Overview of SemEval-2020 Task 12: Multilingual Offensive Language Identification in Social Media (OffensEval-2020)
The paper presents the results and methodology of SemEval-2020 Task 12, known as OffensEval-2020, which focused on the identification of offensive language in social media across multiple languages. Building on the framework established in OffensEval-2019, the task extended the research scope by introducing four new languages—Arabic, Danish, Greek, and Turkish—alongside English. The framework utilized the OLID schema’s hierarchical approach for offensive language annotation.
Task Formulation
OffensEval-2020 was structured into three subtasks per OLID's taxonomy for the English language and an overarching subtask for other languages:
- Subtask A: Offensive language identification.
- Subtask B: Categorization of offense types into targeted or untargeted.
- Subtask C: Identification of the offense target, whether an individual, group, or other entities.
The task attracted substantial interest, with 528 registered teams, 145 of which submitted results. Moreover, 70 teams contributed system description papers.
Methodological Framework
The datasets utilized included a new semi-supervised dataset, SOLID, which offered over nine million English tweets, and multilingual datasets adhering to the OLID schema. Participants employed an array of machine learning models, with pre-trained Transformer models such as BERT and its variants, playing a central role. Numerous systems also explored cross-lingual approaches leveraging the multilingual setup.
Results and Performance
- Subtask A (English): The best performing model achieved an F1 score of 0.9204, primarily through Transformer ensembles. Notably, the competition saw a tight clustering of high F1 scores, indicating strong overall performance across submissions.
- Subtask B (English): The top model in this subtask recorded an F1 score of 0.7462 using a teacher-student architecture, showcasing the complexity and variety of approaches used.
- Subtask C (English): With an F1 score of 0.7145, the leading team also utilized knowledge distillation techniques, underlining a preference for sophisticated deep learning methods.
For the multilingual subtasks:
- Arabic, Danish, Greek, Turkish: The Arabic highest F1 score was 0.9017, Danish at 0.8119, Greek at 0.8522, and Turkish at 0.8258. The results highlight the potential of multilingual datasets and architectures, with most high-performing teams using Transformer-based models.
Implications and Future Directions
The strong performance across languages demonstrates the viability of multilingual offensive language identification and the efficacy of using large pre-trained models coupled with domain-specific fine-tuning.
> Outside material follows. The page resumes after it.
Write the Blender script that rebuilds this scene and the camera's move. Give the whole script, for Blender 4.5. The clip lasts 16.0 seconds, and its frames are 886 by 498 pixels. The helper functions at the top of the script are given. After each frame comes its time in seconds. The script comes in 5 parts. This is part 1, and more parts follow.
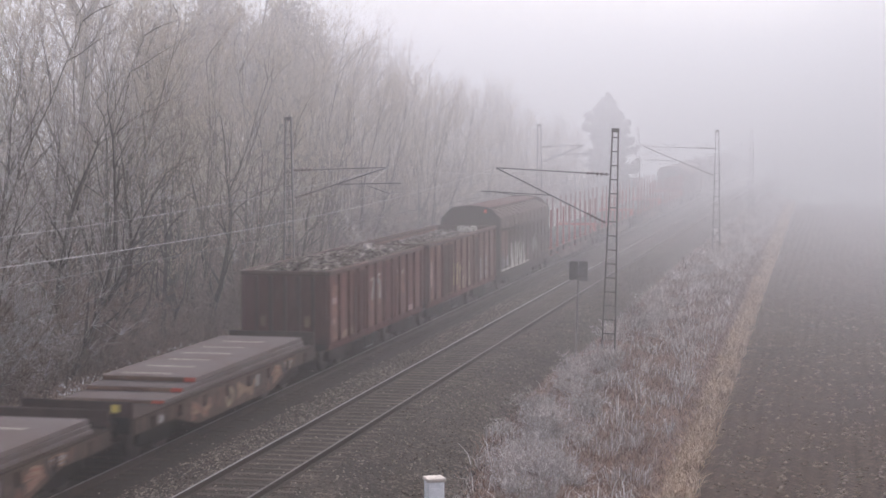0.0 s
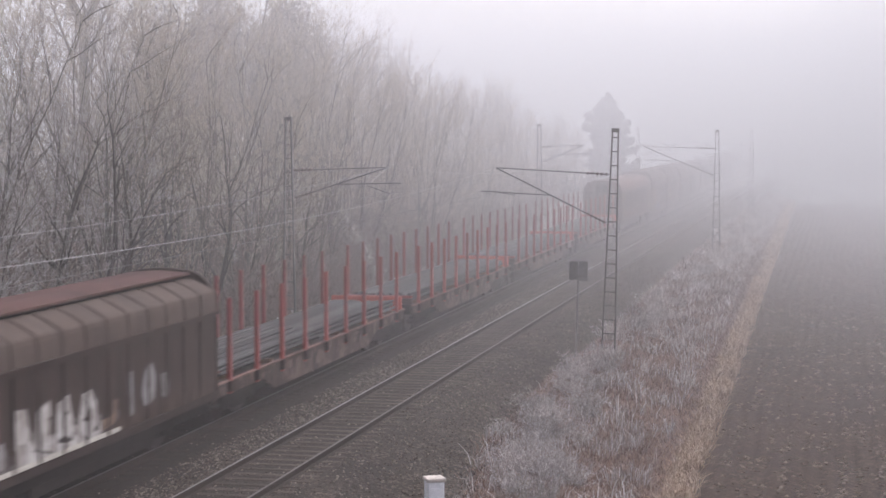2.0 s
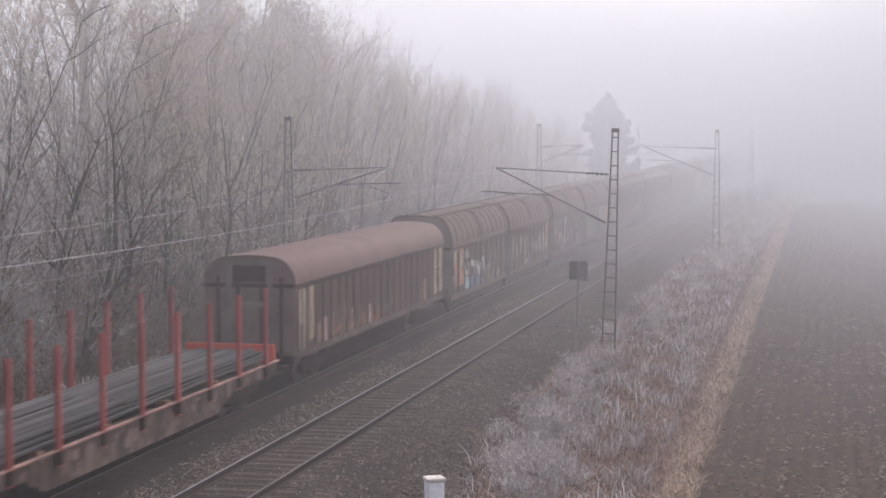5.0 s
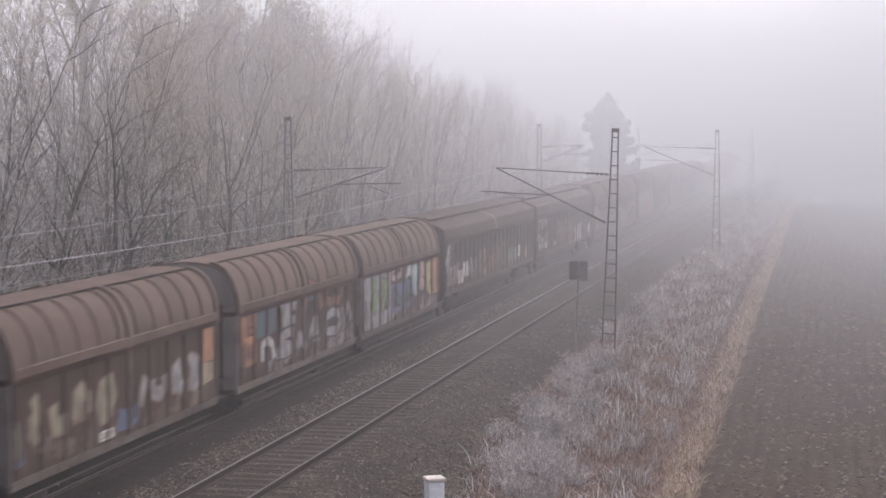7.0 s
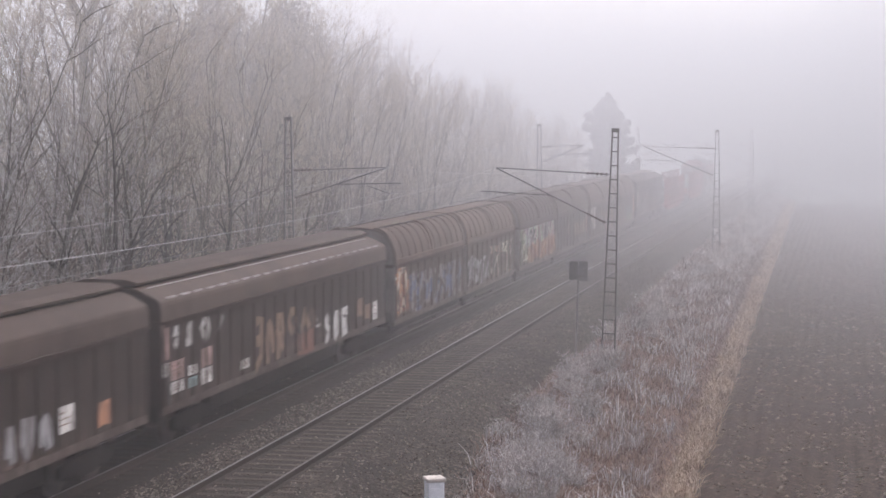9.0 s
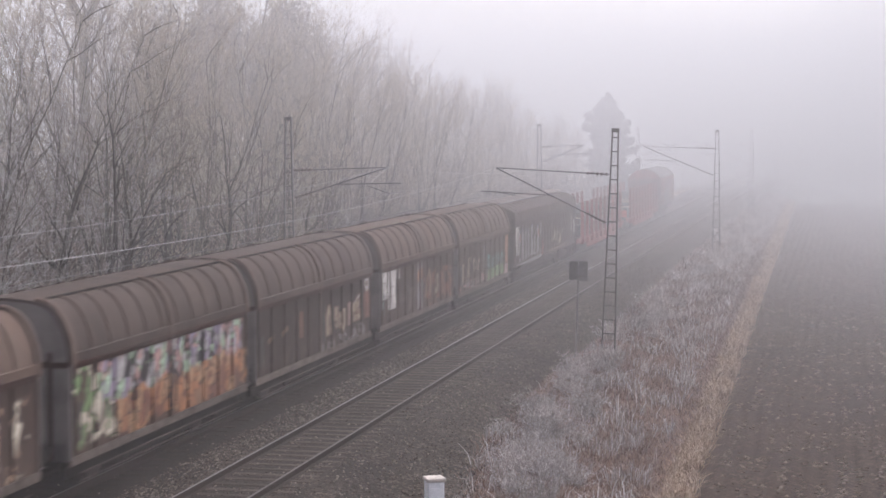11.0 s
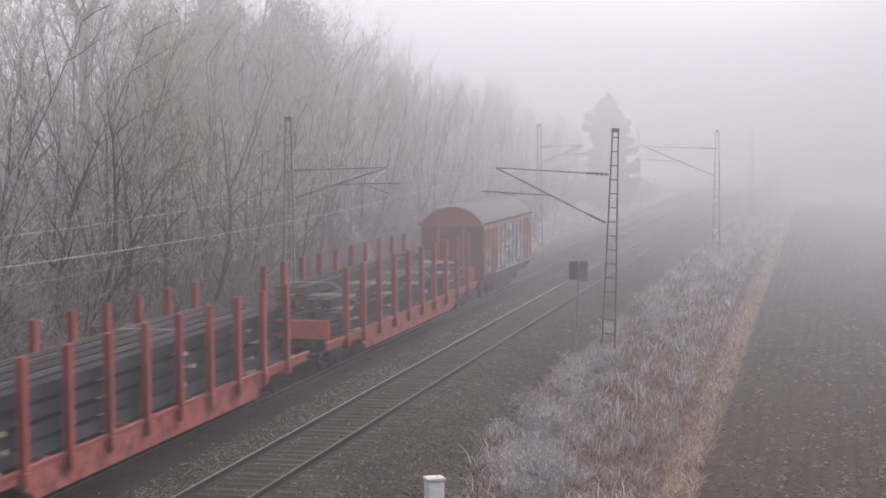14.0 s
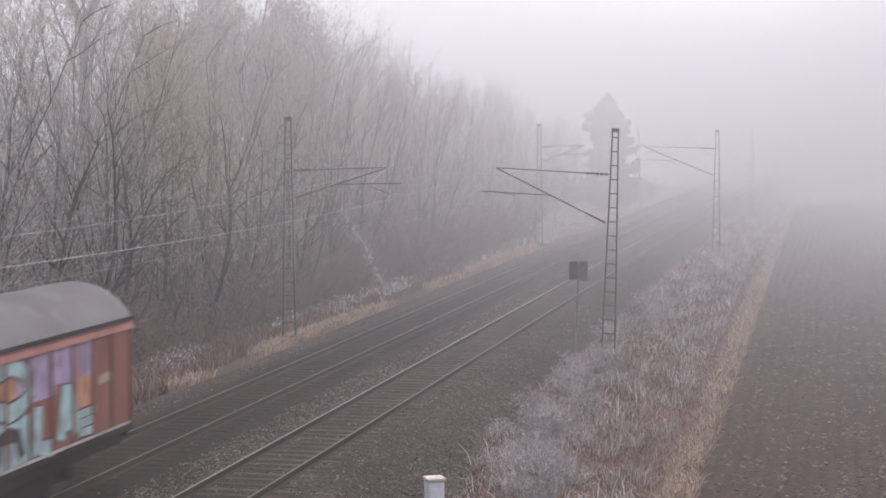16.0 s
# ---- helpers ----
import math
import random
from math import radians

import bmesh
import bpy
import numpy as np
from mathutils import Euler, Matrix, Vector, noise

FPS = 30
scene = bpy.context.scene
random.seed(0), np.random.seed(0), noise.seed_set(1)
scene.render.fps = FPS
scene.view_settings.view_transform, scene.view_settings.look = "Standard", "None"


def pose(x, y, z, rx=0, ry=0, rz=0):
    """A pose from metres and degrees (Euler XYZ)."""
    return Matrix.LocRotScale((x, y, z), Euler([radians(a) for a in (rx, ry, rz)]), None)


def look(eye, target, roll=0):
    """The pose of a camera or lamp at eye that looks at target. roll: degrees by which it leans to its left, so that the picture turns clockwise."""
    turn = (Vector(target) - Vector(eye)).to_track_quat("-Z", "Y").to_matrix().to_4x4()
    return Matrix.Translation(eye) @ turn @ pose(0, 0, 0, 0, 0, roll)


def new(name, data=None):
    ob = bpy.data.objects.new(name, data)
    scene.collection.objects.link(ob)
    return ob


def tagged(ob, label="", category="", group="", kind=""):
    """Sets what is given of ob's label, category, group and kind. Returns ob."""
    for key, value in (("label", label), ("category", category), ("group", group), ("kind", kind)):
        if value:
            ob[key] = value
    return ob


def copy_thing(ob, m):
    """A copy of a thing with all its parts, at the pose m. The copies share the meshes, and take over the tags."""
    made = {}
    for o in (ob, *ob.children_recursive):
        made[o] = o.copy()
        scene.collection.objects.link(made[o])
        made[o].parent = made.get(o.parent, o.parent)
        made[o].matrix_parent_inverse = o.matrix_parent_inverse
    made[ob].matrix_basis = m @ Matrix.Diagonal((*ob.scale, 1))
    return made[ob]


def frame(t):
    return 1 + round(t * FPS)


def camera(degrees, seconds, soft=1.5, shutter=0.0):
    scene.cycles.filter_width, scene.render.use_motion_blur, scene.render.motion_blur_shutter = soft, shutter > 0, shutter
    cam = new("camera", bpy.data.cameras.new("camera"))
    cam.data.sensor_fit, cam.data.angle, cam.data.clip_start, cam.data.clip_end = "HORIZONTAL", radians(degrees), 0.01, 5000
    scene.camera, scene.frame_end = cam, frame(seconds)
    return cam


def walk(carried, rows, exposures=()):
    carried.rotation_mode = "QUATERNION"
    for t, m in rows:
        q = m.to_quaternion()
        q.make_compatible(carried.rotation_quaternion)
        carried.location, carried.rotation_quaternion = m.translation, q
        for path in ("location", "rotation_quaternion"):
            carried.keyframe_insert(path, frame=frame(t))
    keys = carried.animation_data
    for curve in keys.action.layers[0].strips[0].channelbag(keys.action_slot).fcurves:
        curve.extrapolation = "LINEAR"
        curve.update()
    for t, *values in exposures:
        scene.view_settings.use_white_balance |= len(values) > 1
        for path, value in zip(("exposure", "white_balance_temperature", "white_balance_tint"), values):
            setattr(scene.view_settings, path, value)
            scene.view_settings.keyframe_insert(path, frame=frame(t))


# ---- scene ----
cam = camera(27.616, 16.0, soft=1.6, shutter=0.35)

# The camera stands still on a bridge, 7.6 m over the rails.
EYE = Vector((12.65, 0.0, 7.58))
PITCH, YAW = math.atan(211 / 3190), math.atan(708 * math.cos(math.atan(211 / 3190)) / 3190)
AHEAD = Vector((-math.sin(YAW) * math.cos(PITCH), math.cos(YAW) * math.cos(PITCH), -math.sin(PITCH)))
walk(cam, [(0.0, look(EYE, EYE + AHEAD)), (16.0, look(EYE, EYE + AHEAD))],
     exposures=[(0.0, 0.95, 6170.0, 19.0), (16.0, 0.95, 6170.0, 19.0)])

# ---- sky, sun and fog ----
SUN_UP, SUN_TURN = radians(38), radians(25)
world = bpy.data.worlds.new("winter_sky")
scene.world = world
world.use_nodes = True
wt = world.node_tree
sky = wt.nodes.new("ShaderNodeTexSky")
sky.sky_type = "NISHITA"
sky.sun_disc = False
sky.sun_elevation, sky.sun_rotation = SUN_UP, SUN_TURN
sky.air_density, sky.dust_density, sky.ozone_density = 1.0, 6.0, 1.0
grey = wt.nodes.new("ShaderNodeHueSaturation")
grey.inputs["Saturation"].default_value = 0.42
wt.links.new(sky.outputs[0], grey.inputs["Color"])
wt.links.new(grey.outputs[0], wt.nodes["Background"].inputs[0])
wt.nodes["Background"].inputs[1].default_value = 0.15
sun_data = bpy.data.lights.new("sun", "SUN")
sun_data.energy, sun_data.angle, sun_data.color = 1.2, radians(40), (1.0, 0.96, 0.92)
sun = new("sun", sun_data)
SUN_FROM = Vector((math.sin(SUN_TURN) * math.cos(SUN_UP), math.cos(SUN_TURN) * math.cos(SUN_UP), math.sin(SUN_UP)))
sun.matrix_world = look(SUN_FROM * 100, (0, 0, 0))


# ---- building helpers ----
def part(name, bm, material, parent, label=""):
    """One mesh object under a thing or a part."""
    me = bpy.data.meshes.new(name)
    bm.to_mesh(me)
    bm.free()
    return part_of(name, me, material, parent, label)


def part_of(name, me, material, parent, label=""):
    """One object on a mesh that may be shared."""
    if material and not me.materials:
        me.materials.append(material)
    ob = new(name, me)
    ob.parent = parent
    return tagged(ob, label)


def thing(name, m, label, category, group="", kind=""):
    ob = new(name)
    ob.empty_display_size = 0.3
    ob.matrix_basis = m
    return tagged(ob, label, category, group, kind)


def sheet(name, me, material, label="", category="", kind="structure"):
    me.materials.append(material)
    return tagged(new(name, me), label, category, kind=kind)


def add_box(bm, x0, x1, y0, y1, z0, z1, bevel=0.0):
    made = bmesh.ops.create_cube(bm, size=1)["verts"]
    bmesh.ops.transform(bm, verts=made, matrix=Matrix.Translation(((x0 + x1) / 2, (y0 + y1) / 2, (z0 + z1) / 2))
                        @ Matrix.Diagonal((x1 - x0, y1 - y0, z1 - z0, 1)))
    if bevel:
        edges = list({e for v in made for e in v.link_edges})
        bmesh.ops.bevel(bm, geom=edges, offset=bevel, segments=1, affect="EDGES")


def box_bm(x0, x1, y0, y1, z0, z1, bevel=0.0):
    bm = bmesh.new()
    add_box(bm, x0, x1, y0, y1, z0, z1, bevel)
    return bm


def box_me(name, x0, x1, y0, y1, z0, z1, bevel=0.0):
    me = bpy.data.meshes.new(name)
    bm = box_bm(x0, x1, y0, y1, z0, z1, bevel)
    bm.to_mesh(me)
    bm.free()
    return me


def add_prism(bm, outline, y0, y1):
    """A closed outline of (x, z) points drawn out along y."""
    a = [bm.verts.new((x, y0, z)) for x, z in outline]
    b = [bm.verts.new((x, y1, z)) for x, z in outline]
    n = len(outline)
    bm.faces.new(a)
    bm.faces.new(b[::-1])
    for i in range(n):
        bm.faces.new((a[i], b[i], b[(i + 1) % n], a[(i + 1) % n]))


def prism_bm(outline, y0, y1):
    bm = bmesh.new()
    add_prism(bm, outline, y0, y1)
    bmesh.ops.recalc_face_normals(bm, faces=bm.faces)
    return bm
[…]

The successful integration of multiple languages offers promising avenues for further research into cross-lingual learning and domain transferability.
Future iterations of the task could explore underrepresented languages, the challenge of code-switching, and the dynamics across various social media platforms. Expanding the subtasks for non-English languages and improving datasets' richness and diversity could significantly contribute to advancing multilingual natural language processing.
In conclusion, OffensEval-2020 effectively advanced the field of abusive language detection by leveraging multilingual resources and complex model architectures, setting a foundation for future developments in addressing online offensive content across languages.